The soft hearted believe in God’s promises and will do anything to receive them.
The hard hearted desire their own goals and are often angry at God for not fulfilling their desires.
They speak of God’s promises, but do not think that conformity to the conditions will gain them the promises.
The soft hearted love others and help them toward the Father and with their needs.
The hard hearted think that it is enough to focus on God, and find reasons to judge other followers of God. The hard hearted see their own needs and desires and use them as an excuse to not help others.
The soft hearted are humble, recognizing their own lowliness before God and mankind. They rejoice in that humility and seek to be lowly.
The hard hearted believes that humility is a tragedy at all times and they complain, mourn, and cry every time they are dishonored or suffer. They reject those who reject them and seek self-exaltation at every opportunity, proclaiming it the blessing of God.
The soft hearted are persistent in their devotion to God—obedience, faith, love and humility—and no circumstance or sin against them will turn them away from this way.
The hard hearted are double-minded—desiring both the ways of God and the ways of the world. They often seem to change their minds in what they really want, but what they really want is the ways of the world.

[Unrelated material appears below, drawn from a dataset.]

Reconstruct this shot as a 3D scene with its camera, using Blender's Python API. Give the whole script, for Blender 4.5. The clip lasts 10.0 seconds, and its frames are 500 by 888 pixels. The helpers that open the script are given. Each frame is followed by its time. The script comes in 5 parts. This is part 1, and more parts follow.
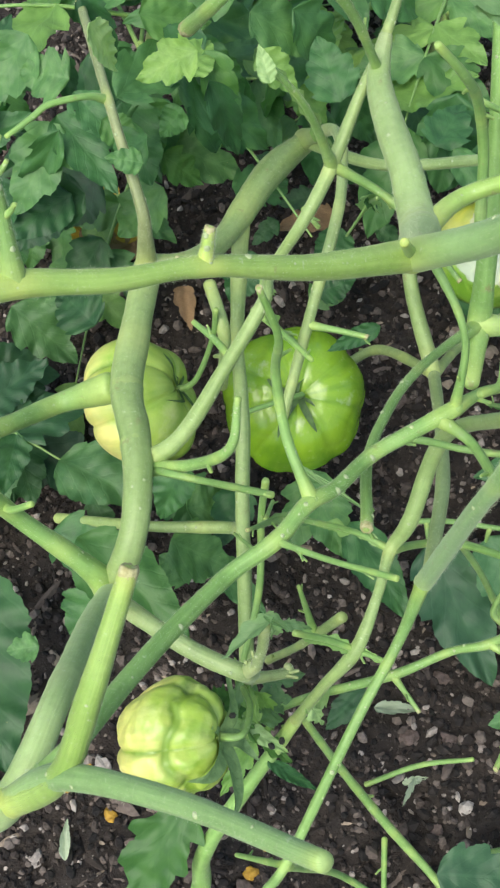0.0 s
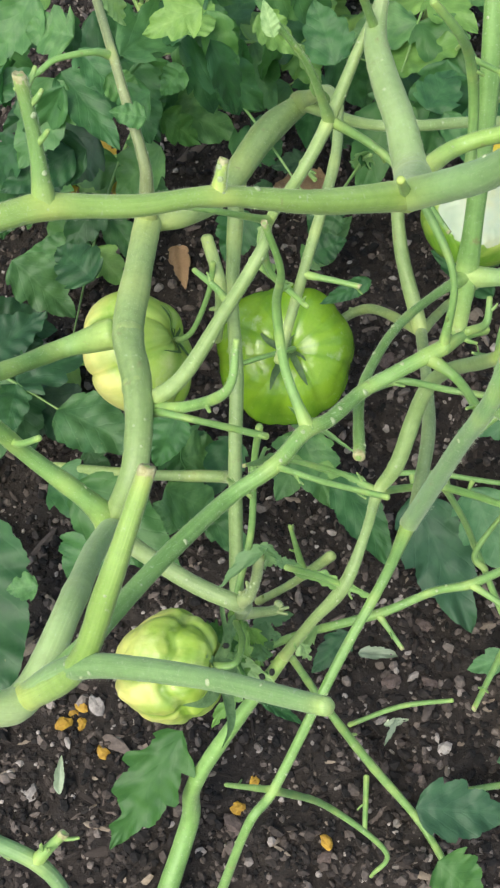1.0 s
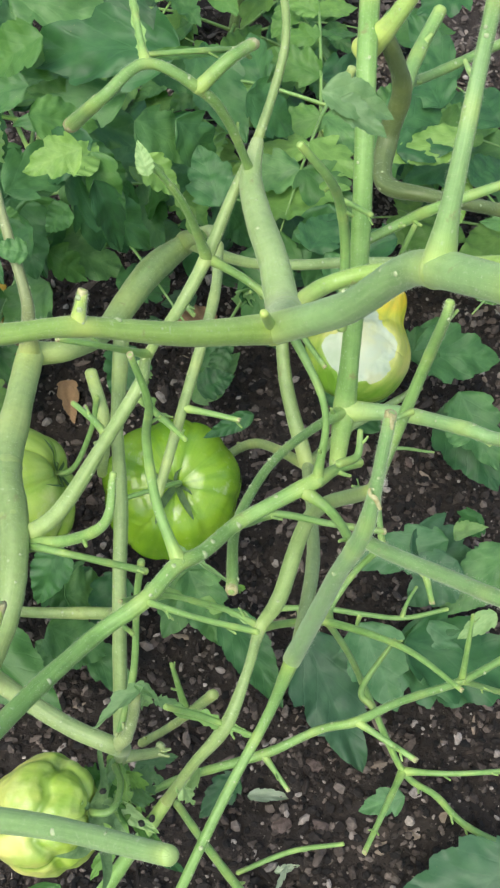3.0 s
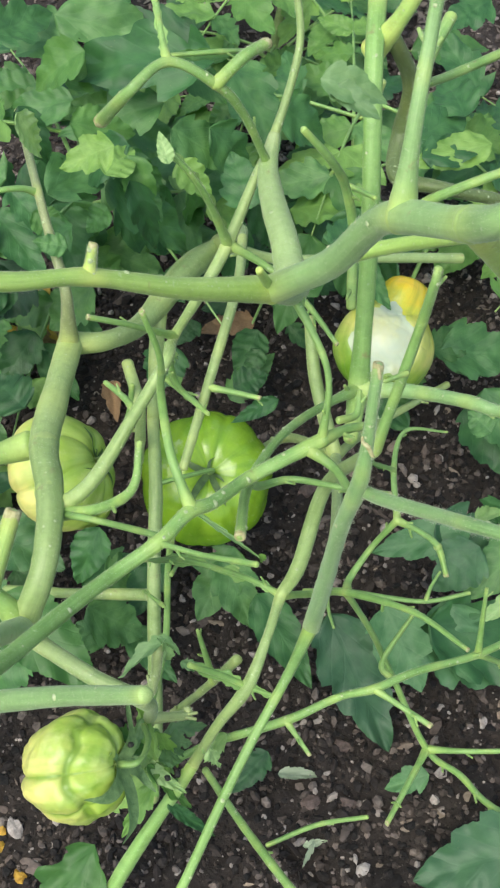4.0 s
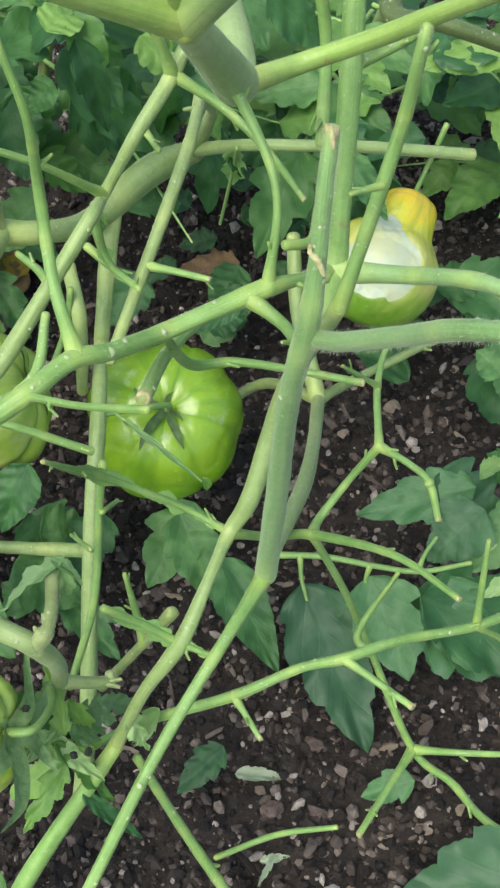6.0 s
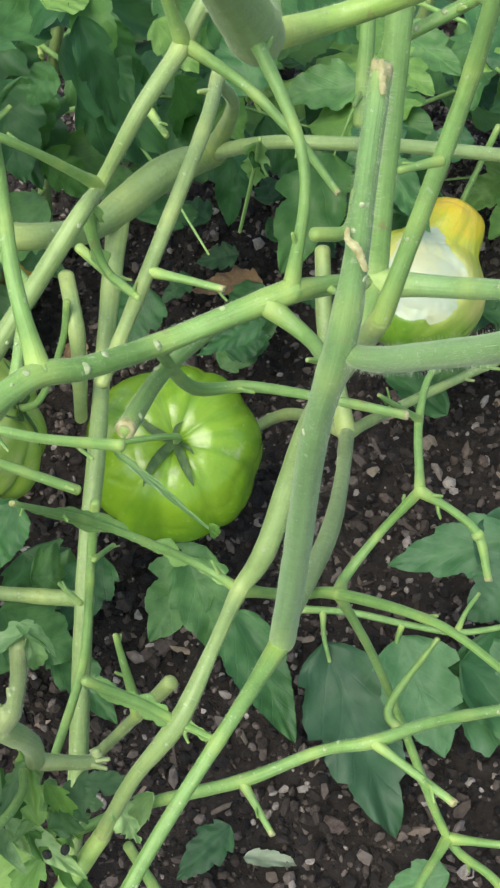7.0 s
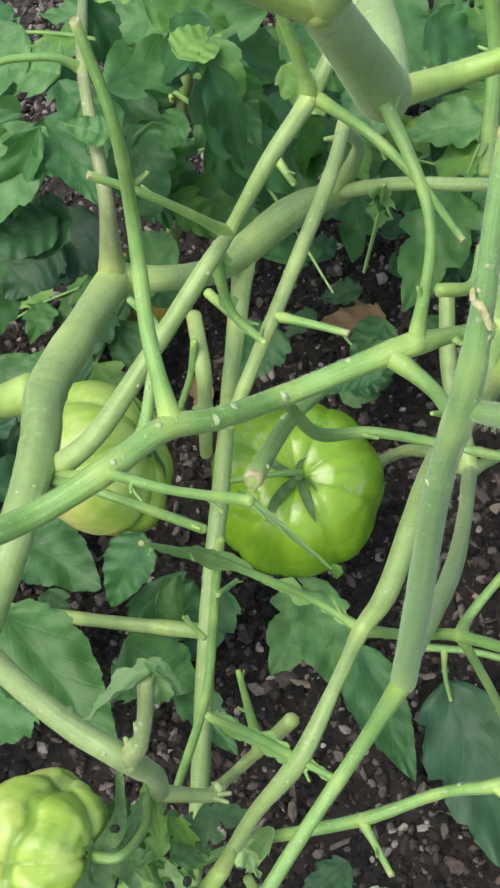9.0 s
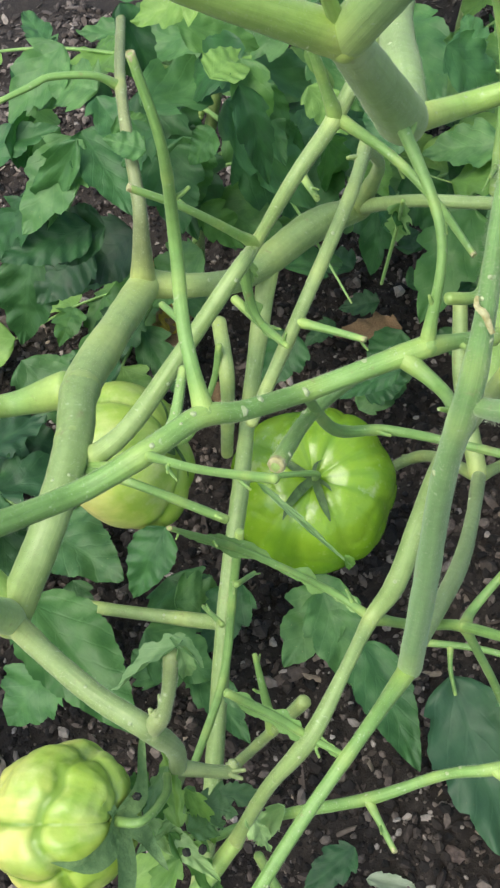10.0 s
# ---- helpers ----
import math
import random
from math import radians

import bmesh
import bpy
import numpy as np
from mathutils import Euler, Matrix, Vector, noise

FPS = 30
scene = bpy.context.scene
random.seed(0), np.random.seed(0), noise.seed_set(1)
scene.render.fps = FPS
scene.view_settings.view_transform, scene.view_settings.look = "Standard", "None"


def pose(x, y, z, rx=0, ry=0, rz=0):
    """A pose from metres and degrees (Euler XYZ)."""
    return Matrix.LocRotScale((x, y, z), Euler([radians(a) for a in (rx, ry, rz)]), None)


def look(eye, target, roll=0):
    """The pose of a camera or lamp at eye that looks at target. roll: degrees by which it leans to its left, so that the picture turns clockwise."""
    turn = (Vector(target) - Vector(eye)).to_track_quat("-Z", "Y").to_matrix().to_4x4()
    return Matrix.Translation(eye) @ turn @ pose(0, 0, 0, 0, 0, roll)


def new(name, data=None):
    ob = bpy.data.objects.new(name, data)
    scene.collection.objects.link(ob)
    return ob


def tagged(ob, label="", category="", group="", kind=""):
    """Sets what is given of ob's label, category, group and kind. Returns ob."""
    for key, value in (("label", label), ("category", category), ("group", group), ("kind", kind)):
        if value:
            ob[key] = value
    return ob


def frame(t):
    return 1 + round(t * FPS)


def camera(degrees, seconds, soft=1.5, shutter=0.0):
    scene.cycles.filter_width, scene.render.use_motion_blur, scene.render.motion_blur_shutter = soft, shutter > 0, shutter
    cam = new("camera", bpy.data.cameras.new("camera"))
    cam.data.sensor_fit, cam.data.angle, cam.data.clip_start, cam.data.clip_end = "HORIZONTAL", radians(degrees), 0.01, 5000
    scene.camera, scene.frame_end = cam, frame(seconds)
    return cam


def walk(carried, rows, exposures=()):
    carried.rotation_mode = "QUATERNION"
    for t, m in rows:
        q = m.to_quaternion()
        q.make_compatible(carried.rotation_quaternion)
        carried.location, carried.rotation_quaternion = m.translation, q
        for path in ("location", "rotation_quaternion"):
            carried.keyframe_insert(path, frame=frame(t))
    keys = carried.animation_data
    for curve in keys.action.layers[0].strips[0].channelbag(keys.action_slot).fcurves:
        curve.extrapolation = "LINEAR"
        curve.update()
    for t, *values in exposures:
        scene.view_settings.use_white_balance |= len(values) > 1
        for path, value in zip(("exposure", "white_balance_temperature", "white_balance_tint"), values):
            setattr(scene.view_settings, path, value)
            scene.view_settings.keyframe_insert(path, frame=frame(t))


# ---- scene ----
cam = camera(23.75, 10.0, soft=2.4)
# Handheld phone, held over the plant and lowered towards it: seconds, place in metres, turn in degrees.
PATH = [
    (0.0, pose(-0.0353, -0.1858, 0.7870, 24.544, 2.654, 7.433)),
    (0.5, pose(-0.0442, -0.2012, 0.8103, 22.135, 4.099, 6.959)),
    (1.0, pose(-0.0375, -0.2128, 0.8047, 23.497, 1.548, 7.821)),
    (1.5, pose(-0.0472, -0.2122, 0.8072, 25.165, 1.234, 6.280)),
    (2.0, pose(-0.0281, -0.2000, 0.7952, 26.721, -0.846, 4.980)),
    (2.5, pose(-0.0311, -0.2039, 0.7999, 28.881, -2.905, 5.149)),
    (2.7, pose(-0.0310, -0.2036, 0.7983, 29.360, -2.836, 5.403)),
    (3.8, pose(-0.0017, -0.2465, 0.8114, 31.572, -0.540, 6.386)),
    (4.0, pose(-0.0011, -0.2520, 0.8172, 31.683, 0.015, 7.199)),
    (4.5, pose(0.0276, -0.2790, 0.8219, 32.892, 0.213, 9.073)),
    (5.0, pose(0.0346, -0.2742, 0.7926, 33.223, -0.298, 9.422)),
    (5.2, pose(0.0357, -0.2725, 0.7840, 33.140, -0.424, 9.362)),
    (6.3, pose(0.0276, -0.2091, 0.6367, 34.096, -0.252, 9.877)),
    (6.5, pose(0.0304, -0.1968, 0.6209, 34.750, 0.175, 10.643)),
    (7.0, pose(0.0239, -0.1846, 0.6143, 34.979, -0.126, 11.233)),
    (7.5, pose(0.0284, -0.1737, 0.6152, 35.663, -0.281, 11.349)),
    (8.0, pose(0.0219, -0.1861, 0.6238, 35.592, 2.431, 13.530)),
    (8.5, pose(0.0221, -0.1854, 0.6222, 36.236, 3.786, 14.785)),
    (9.0, pose(0.0229, -0.1842, 0.6234, 36.321, 4.252, 15.080)),
    (9.5, pose(0.0245, -0.1857, 0.6275, 36.608, 4.310, 15.365)),
    (9.8, pose(0.0254, -0.1985, 0.6405, 37.781, 3.849, 15.966)),
    (10.0, pose(0.0278, -0.2056, 0.6437, 36.996, 4.019, 16.573)),
]
walk(cam, PATH, exposures=[(0.0, 0.85, 6500, 5), (10.0, 0.85, 6500, 5)])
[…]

In the end, the judgement of the world is what they will receive.

Bringing Back the Lost

We need to go out to them
We need to coax them back
We need to teach them the truth
We need to encourage them to be devoted to God
We need to pray for them and listen to the Spirit for them
We need to train them in focusing on the One Voice, not the multitude of voices around and within them
We need to maintain them (but the focus of the church should not be in matainance, but on restoring.
We need to train them to take up the cross.